-- Aim --
Write out each line of the listing as it stands, without the images.

-- Collected material --
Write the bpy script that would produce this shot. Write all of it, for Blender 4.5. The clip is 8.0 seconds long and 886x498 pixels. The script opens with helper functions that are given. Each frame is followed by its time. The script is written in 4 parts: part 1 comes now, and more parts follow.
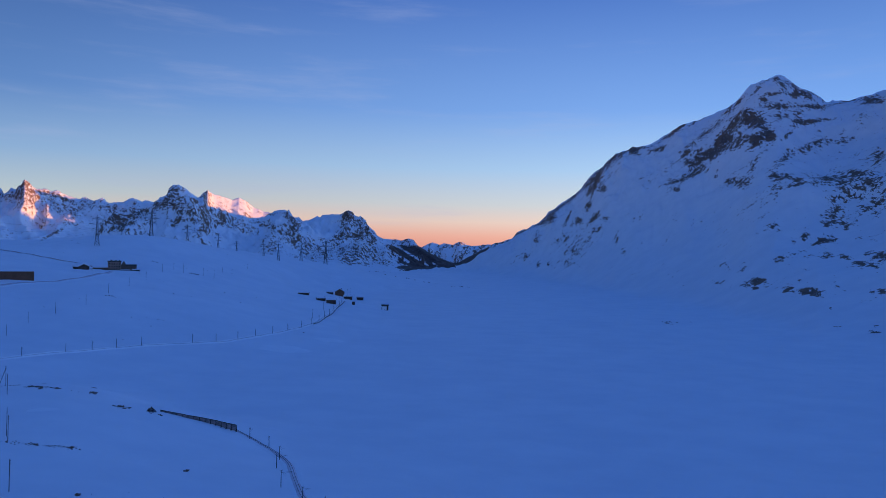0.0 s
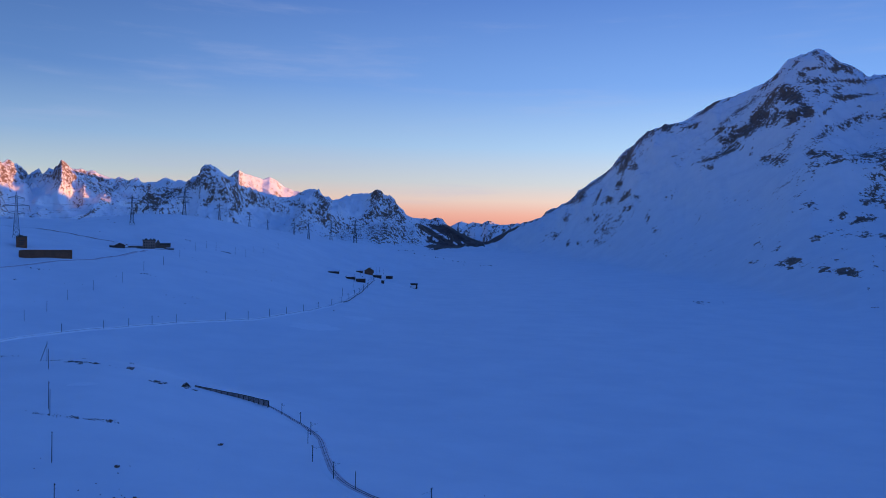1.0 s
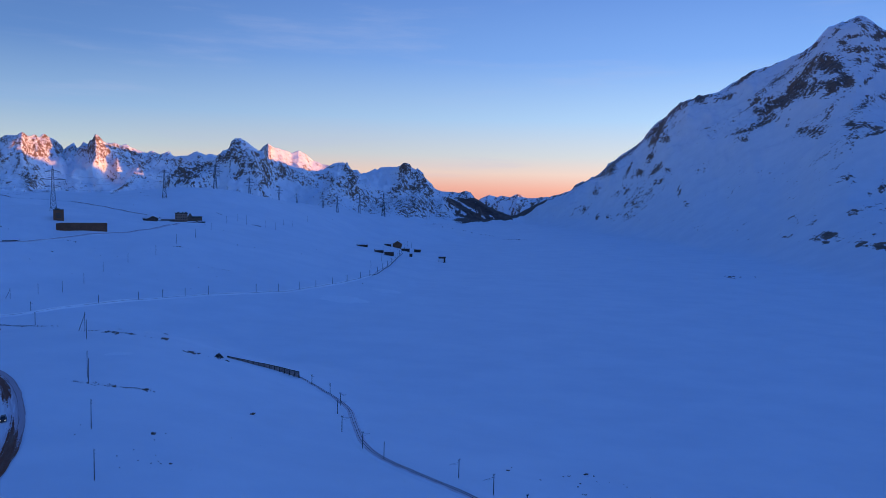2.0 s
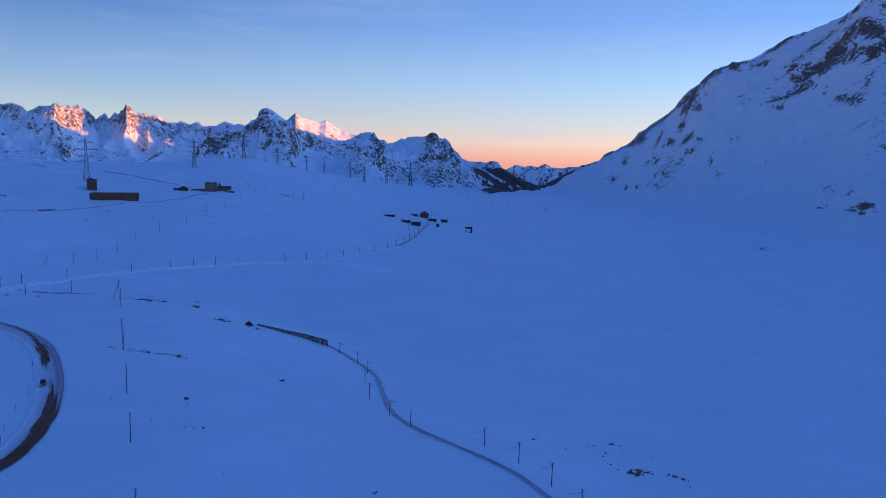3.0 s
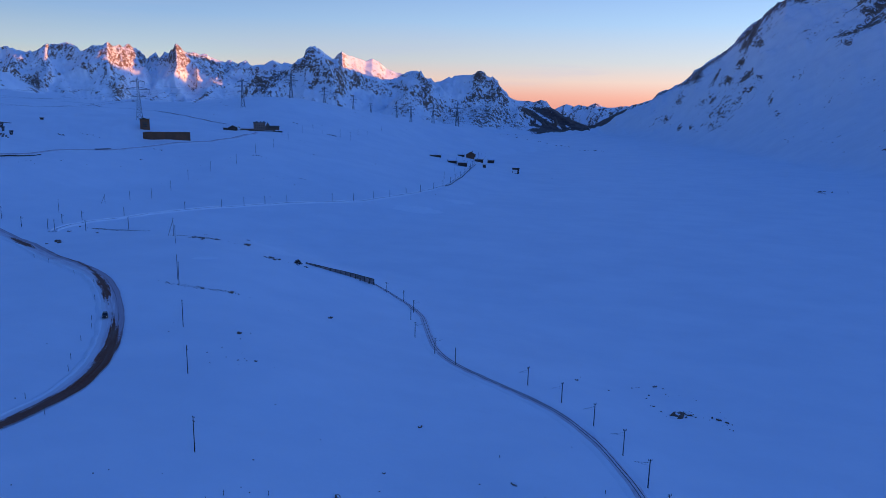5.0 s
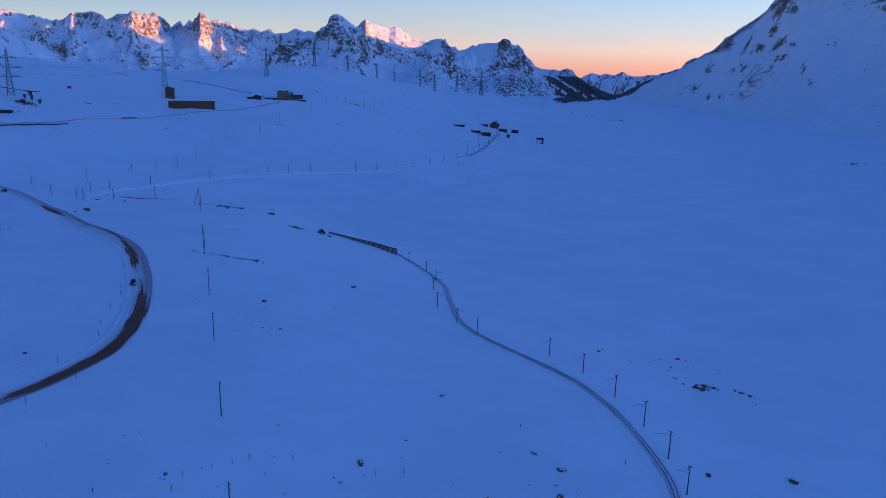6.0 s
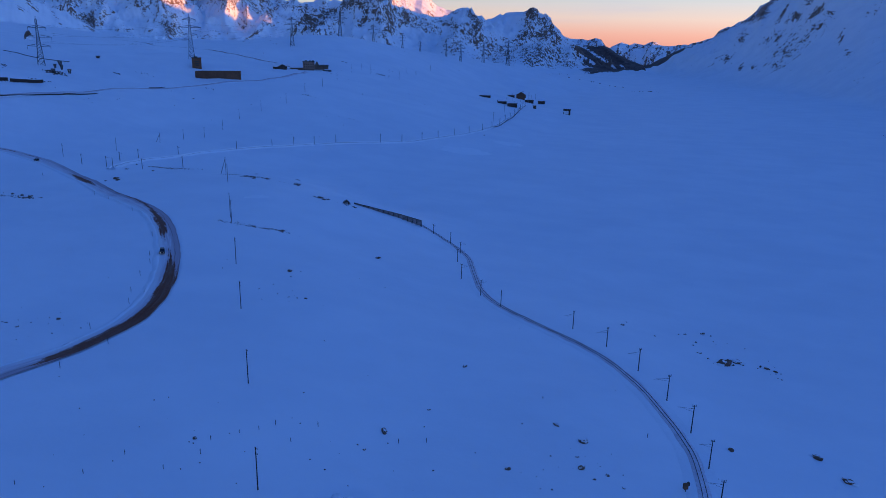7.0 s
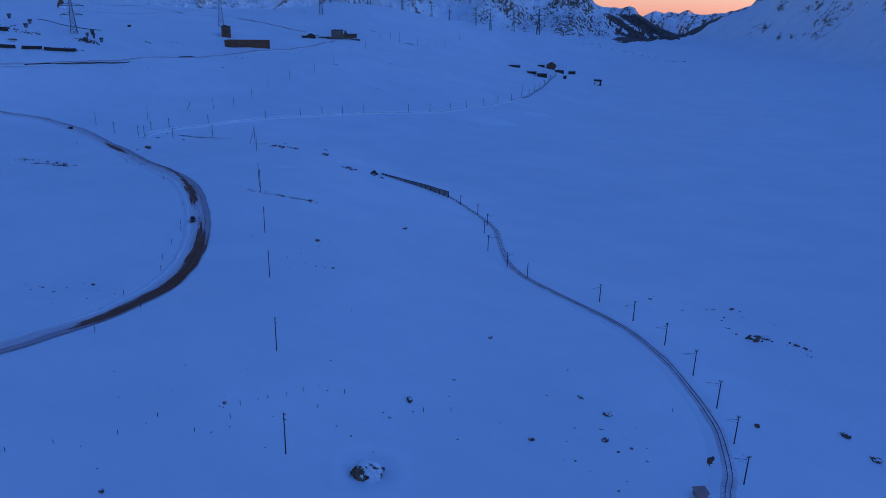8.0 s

-- Result of the task --
Write the bpy script that would produce this shot. Write all of it, for Blender 4.5. The clip is 8.0 seconds long and 886x498 pixels. The script opens with helper functions that are given. Each frame is followed by its time. The script is written in 4 parts: part 1 comes now, and more parts follow.
0.0 s
1.0 s
2.0 s
3.0 s
5.0 s
6.0 s
7.0 s
8.0 s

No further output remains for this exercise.